An alternative to the voting trustee approach is the issue by the Buyer to the Sellers of one voting share of the Buyer for each Exchangeable Share issued to them on completion of the exchangeable share transaction. The share conditions for this class of voting share should provide that:

  • the voting shares have no rights other than voting at Buyer shareholder meetings (unless they are a series of preferred shares and therefore require an additional preferential right (e.g., payment of a nominal aggregate amount on liquidation))
  • the voting shares are subject to automatic repurchase or redemption for nil consideration as Exchangeable Shares are exchanged for Buyer Shares in order to maintain the one to one ratio between the outstanding Exchangeable Shares and the voting shares.

It should be noted that in each of the above cases the Buyer will be required to issue a new class of voting shares prior to the closing of the exchangeable share transaction. However, creating a new class of shares generally requires shareholder approval which may not be economically practicable or even possible on a timely basis, particularly where the Buyer is a public company. Timing will not be a problem where the Buyer has previously received shareholder approval for the creation of a class of "blank check preferred stock", whose terms and conditions may be expressly determined by the Buyer's board of directors in its discretion. In such case, a series of these preferred shares can be authorized and issued without further recourse to the Buyer's shareholders for use as either a single special voting share or a number of voting shares equal to the number of Exchangeable Shares.
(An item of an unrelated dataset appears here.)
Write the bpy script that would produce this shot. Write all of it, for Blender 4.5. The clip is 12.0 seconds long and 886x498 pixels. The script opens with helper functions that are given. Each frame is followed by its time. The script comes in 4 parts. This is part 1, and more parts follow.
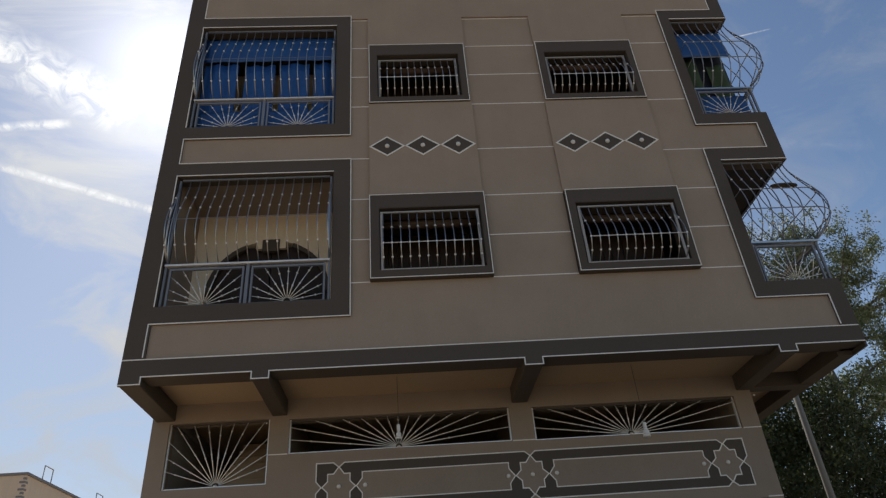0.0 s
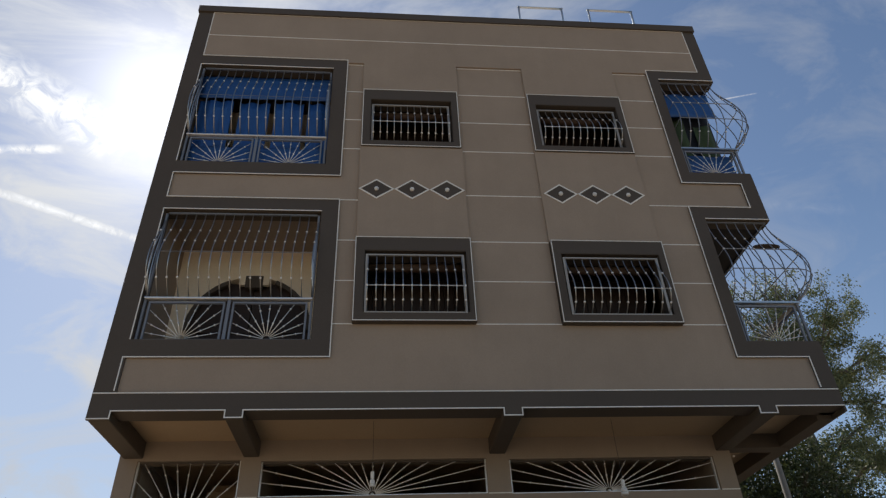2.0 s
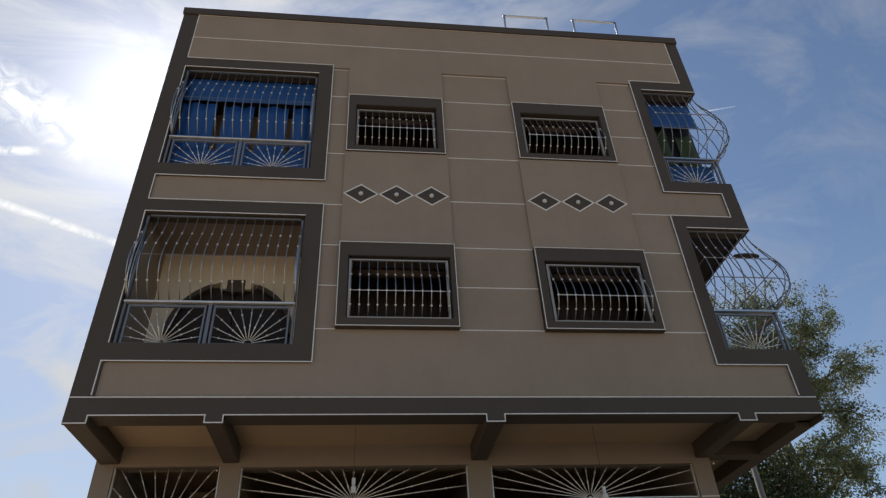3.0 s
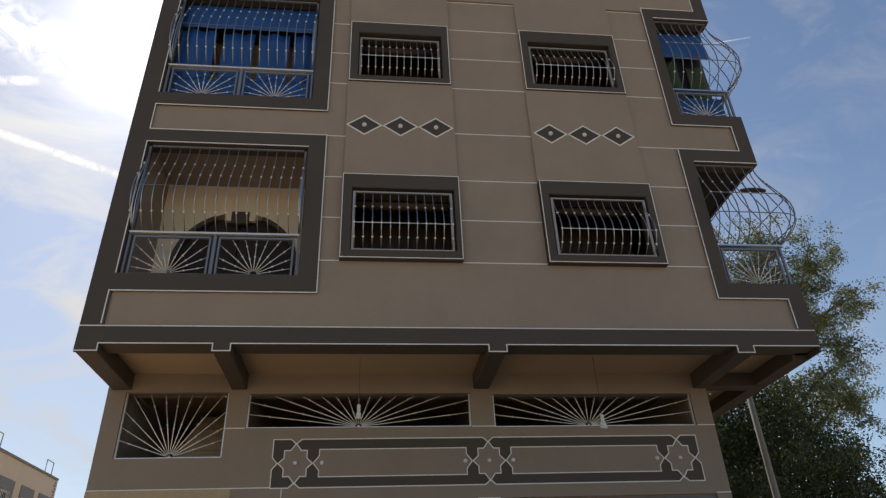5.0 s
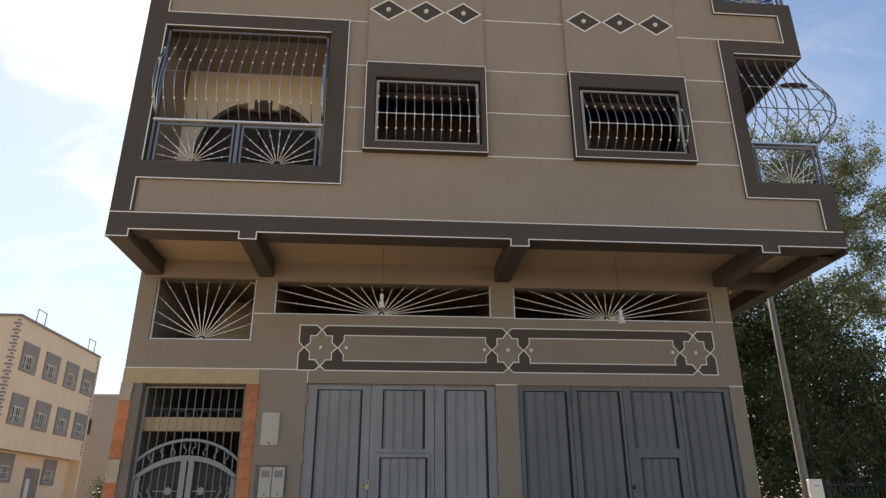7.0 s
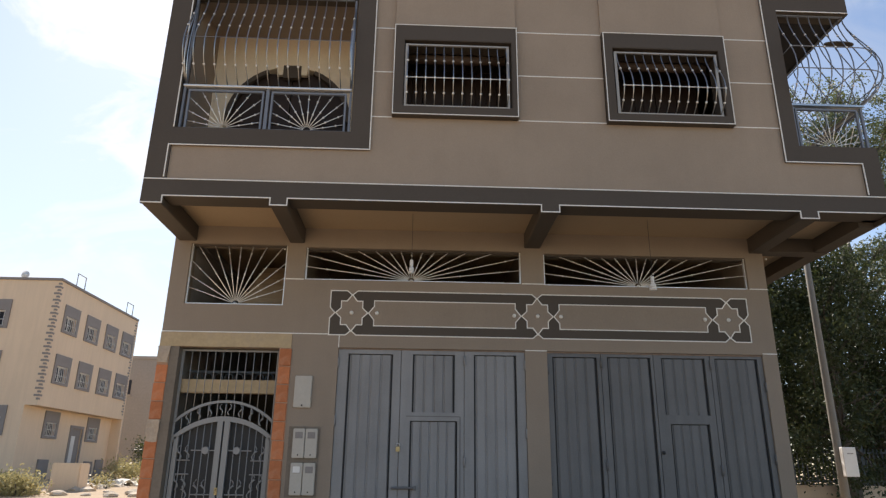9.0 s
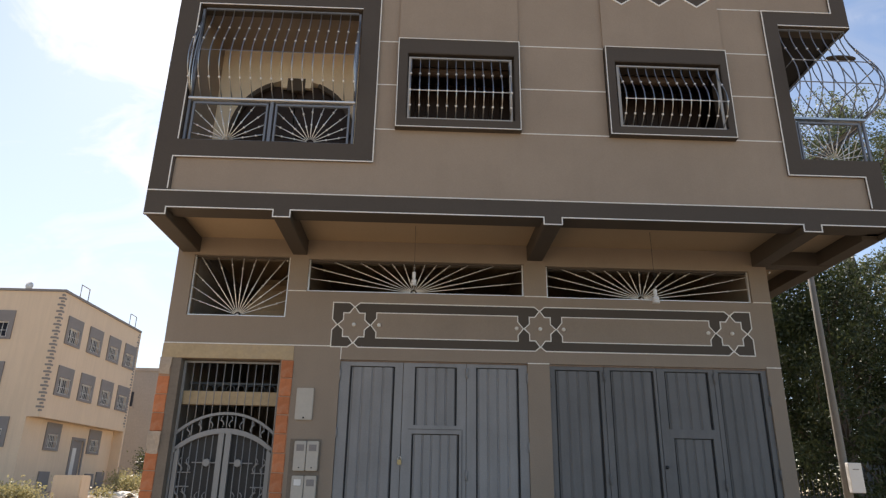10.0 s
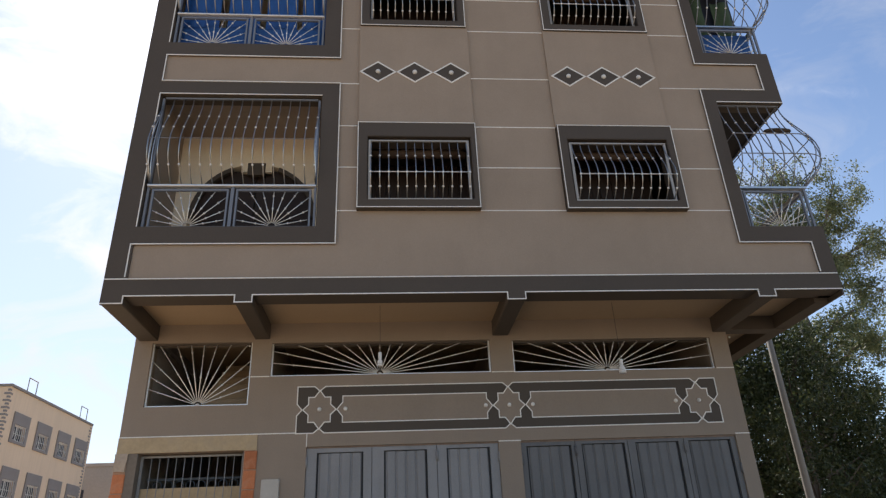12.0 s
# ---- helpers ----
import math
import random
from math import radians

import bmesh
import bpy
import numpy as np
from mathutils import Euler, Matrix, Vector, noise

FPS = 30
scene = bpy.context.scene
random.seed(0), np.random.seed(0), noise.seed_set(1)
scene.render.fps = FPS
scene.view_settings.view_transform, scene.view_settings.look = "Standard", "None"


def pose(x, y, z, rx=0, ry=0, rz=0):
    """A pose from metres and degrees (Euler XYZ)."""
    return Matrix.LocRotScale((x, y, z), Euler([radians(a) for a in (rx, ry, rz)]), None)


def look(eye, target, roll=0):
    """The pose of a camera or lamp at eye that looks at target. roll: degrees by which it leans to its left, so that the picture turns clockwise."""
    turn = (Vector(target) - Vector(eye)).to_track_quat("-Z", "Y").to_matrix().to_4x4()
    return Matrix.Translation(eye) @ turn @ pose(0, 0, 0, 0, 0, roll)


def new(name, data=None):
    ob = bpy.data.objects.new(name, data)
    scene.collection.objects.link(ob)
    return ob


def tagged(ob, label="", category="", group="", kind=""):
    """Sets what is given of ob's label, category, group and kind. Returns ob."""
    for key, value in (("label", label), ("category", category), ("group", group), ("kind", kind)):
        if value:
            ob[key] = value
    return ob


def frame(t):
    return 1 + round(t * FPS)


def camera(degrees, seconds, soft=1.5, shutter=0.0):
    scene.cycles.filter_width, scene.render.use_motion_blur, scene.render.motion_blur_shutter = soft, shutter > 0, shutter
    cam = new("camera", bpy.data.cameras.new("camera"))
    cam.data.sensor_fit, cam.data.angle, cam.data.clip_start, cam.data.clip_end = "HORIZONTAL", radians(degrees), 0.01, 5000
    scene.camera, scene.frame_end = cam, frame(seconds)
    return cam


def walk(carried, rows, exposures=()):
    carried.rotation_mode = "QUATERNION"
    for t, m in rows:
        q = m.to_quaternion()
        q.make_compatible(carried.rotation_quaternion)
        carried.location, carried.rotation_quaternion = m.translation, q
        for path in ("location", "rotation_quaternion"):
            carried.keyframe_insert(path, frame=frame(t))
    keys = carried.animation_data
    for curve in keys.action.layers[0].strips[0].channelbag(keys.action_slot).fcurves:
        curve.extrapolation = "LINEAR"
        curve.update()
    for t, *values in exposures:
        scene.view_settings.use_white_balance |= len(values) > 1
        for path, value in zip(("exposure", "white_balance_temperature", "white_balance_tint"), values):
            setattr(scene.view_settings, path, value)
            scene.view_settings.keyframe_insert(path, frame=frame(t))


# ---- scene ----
cam = camera(67.2, 12.0, soft=1.3)
PATH = [
    (0, (0.195, -9.625, 1.713), (0.326, -7.928, 2.763), -4.6),
    (0.5, (0.208, -9.627, 1.712), (0.36, -7.95, 2.791), -5.1),
    (1, (0.22, -9.629, 1.722), (0.373, -7.966, 2.823), -4.4),
    (1.5, (0.215, -9.62, 1.72), (0.359, -7.981, 2.856), -3.4),
    (2, (0.218, -9.625, 1.735), (0.391, -8.003, 2.892), -2.8),
    (2.5, (0.186, -9.607, 1.719), (0.422, -8.005, 2.893), -3.6),
    (3, (0.19, -9.609, 1.715), (0.416, -8.005, 2.888), -3.3),
    (3.2, (0.231, -9.593, 1.725), (0.456, -7.988, 2.895), -3.0),
    (4.8, (0.205, -9.595, 1.702), (0.43, -7.897, 2.733), -2.8),
    (5, (0.205, -9.592, 1.699), (0.421, -7.879, 2.708), -2.5),
    (5.5, (0.196, -9.588, 1.707), (0.423, -7.857, 2.682), -2.3),
    (6, (0.198, -9.571, 1.701), (0.434, -7.806, 2.612), -2.3),
    (6.5, (0.203, -9.573, 1.703), (0.417, -7.763, 2.526), -1.4),
    (7, (0.229, -9.563, 1.685), (0.378, -7.707, 2.414), -0.2),
    (7.2, (0.24, -9.558, 1.682), (0.334, -7.67, 2.339), 0.3),
    (8.8, (0.22, -9.542, 1.699), (0.29, -7.643, 2.326), 0.7),
    (9, (0.22, -9.542, 1.699), (0.285, -7.645, 2.331), 0.7),
    (9.5, (0.222, -9.542, 1.694), (0.276, -7.652, 2.346), 1.0),
    (10, (0.232, -9.54, 1.69), (0.286, -7.656, 2.358), 1.0),
    (10.5, (0.195, -9.545, 1.718), (0.267, -7.669, 2.407), 1.0),
    (11, (0.2, -9.536, 1.733), (0.298, -7.677, 2.464), 0.9),
    (11.5, (0.208, -9.565, 1.742), (0.296, -7.745, 2.566), -1.1),
    (12, (0.2, -9.58, 1.742), (0.366, -7.786, 2.611), -2.6),
]
EXPOSURES = [(0.0, 0.06, 6500, 10), (2.5, 0.13, 6500, 10), (5.0, 0.29, 6750, 11), (6.0, 0.54, 6900, 12), (7.0, 0.86, 7000, 12), (9.0, 0.9, 6900, 13), (11.0, 0.87, 6750, 13), (12.0, 0.8, 6550, 13)]
walk(cam, [(t, look(e, g, r)) for t, e, g, r in PATH], EXPOSURES)

# ---- world and sun ----
SUN_AZ, SUN_EL = radians(-24.0), radians(44.5)
SUN_DIR = Vector((math.sin(SUN_AZ) * math.cos(SUN_EL), math.cos(SUN_AZ) * math.cos(SUN_EL), math.sin(SUN_EL)))
world = bpy.data.worlds.new("world")
scene.world = world
world.use_nodes = True
wn, wl = world.node_tree.nodes, world.node_tree.links
wn.clear()


def wnode(kind, **values):
    n = wn.new(kind)
    for k, v in values.items():
        n.inputs[k].default_value = v
    return n


def wmath(op, a, b=None, clamp=False):
    n = wn.new("ShaderNodeMath")
    n.operation = op
    n.use_clamp = clamp
    for i, v in enumerate((a, b)):
        if v is None:
            continue
        if isinstance(v, (int, float)):
            n.inputs[i].default_value = v
        else:
            wl.new(v, n.inputs[i])
    return n.outputs[0]


sky = wn.new("ShaderNodeTexSky")
sky.sky_type = "NISHITA"
sky.sun_disc = False
sky.sun_elevation = SUN_EL
sky.sun_rotation = SUN_AZ
sky.air_density = 1.0
sky.dust_density = 0.25
sky.ozone_density = 1.6
coord = wn.new("ShaderNodeTexCoord")
dot = wn.new("ShaderNodeVectorMath")
dot.operation = "DOT_PRODUCT"
wl.new(coord.outputs["Generated"], dot.inputs[0])
dot.inputs[1].default_value = SUN_DIR
near_sun = wmath("MAXIMUM", dot.outputs["Value"], 0.0)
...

Depending on the relative sizes of the Buyer and Target, the Sellers may acquire a material future ownership interest in the Buyer as a result of the exchangeable share transaction. The Sellers may therefore wish to obtain some immediate control over the corporate governance and business of the Buyer. In such case, the Sellers may request certain rights including, for example, the right to elect one or more members of the board of directors of the Buyer and, possibly, the right to veto certain material corporate actions and business decisions of the Buyer. These rights can be enshrined in the share provisions for the voting shares.

CCPC Status of Target

The foregoing discussion has focused on issues arising in connection with voting by Sellers at Buyer shareholder meetings. Another potentially important issue arises as a result of the change of control of the Target following its acquisition by the Buyer (note that this issue arises whether or not an exchangeable share structure is used). In particular, where the Target is a "Canadian-controlled private corporation" (CCPC), it is, among other things, eligible to receive investment tax credits for scientific research and experimental development (SRED) at a favourable rate, as a percentage of the SRED's, and on a refundable basis. Since the Buyer will control the Target through Exchangeco after completion of the transaction, the Target will no longer be a CCPC with the result that the refundable feature will be lost and the rate of the tax credit will be reduced.

Therefore, where these SRED benefits are substantial, consideration should be given to structuring the exchangeable share transaction to try to preserve the Target's CCPC status. For example, a possible approach might be for Exchangeco to issue a multiple voting share to an independent but friendly Canadian resident that gives the Canadian resident voting control of Exchangeco. However, any such action should first be discussed with tax advisors.